Ideology 101

Ideology is the underlying set of principles and beliefs of a given group of people. Ideology is the things we presume to be true without someone necessarily outright teaching us that they are. Ideology is how societies establish their particular vision of what it means to be “good.”

For example, current American ideology teaches us that hard work is noble and respectable, and if you work hard enough, it will lead to your goals. Americans see this message repeated through mass-marketing stories, advertising, and the way we shape our historical narratives. Americans are taught that we can be beautiful, physically fit, knowledgable, or successful if we just work hard enough at achieving those goals.

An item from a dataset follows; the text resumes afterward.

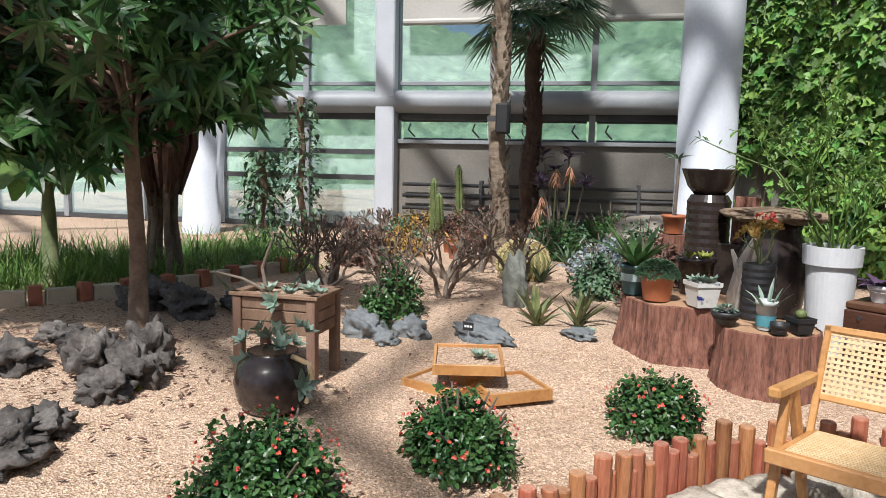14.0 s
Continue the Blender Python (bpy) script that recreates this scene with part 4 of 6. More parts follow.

Ideology is often tied to power relations, and revealing biases in ideology can also often reveal who is in power within a society and who is not. Often these power relations are normalized, viewed as the progress of a society coming into its “natural” roles. Almost any time a group is subjugated, it is explained away by the people in power as being a “natural” outcome of evolution or technological progress (e.g. “Men have been the dominant sex for thousands of years because they are naturally more rational than women.”). These power structures are of course not natural, and are quite socially constructed, but the idea of “natural progress” is used to justify subjugation. There is also often a sense that now that this progress is achieved, we will never regress back to our former, backwards ways.

Studying the everyday parts of culture—ads, films, TV shows, magazines, news narratives, etc—can reveal the biases and underlying beliefs that a given society holds. This is why the messages we encode into games are of utmost importance. The ideology that we encode into games has the power to reinforce or to subvert the ideological narratives we see from society every day. We are a part of mass media.

Some questions to ask yourself when examining games or any other cultural artifact that can be useful for revealing ideology:

  •  What is shown to be natural and right?
  •  Who gets excluded from the discussion?
  •  What are the power relations?
  •  What are the binary oppositions? Are these false binaries?
  •  What cultural assumptions shape the interactions?

[Note: much of this explanation is taken from lectures by Soraya Murray at UC Santa Cruz, who is able to put these ideas much more succinctly than me. Professor Murray teaches “Video Games as Visual Culture,” a course that critically examines the role of video games in society and the subtle ideologies we see embedded in games.]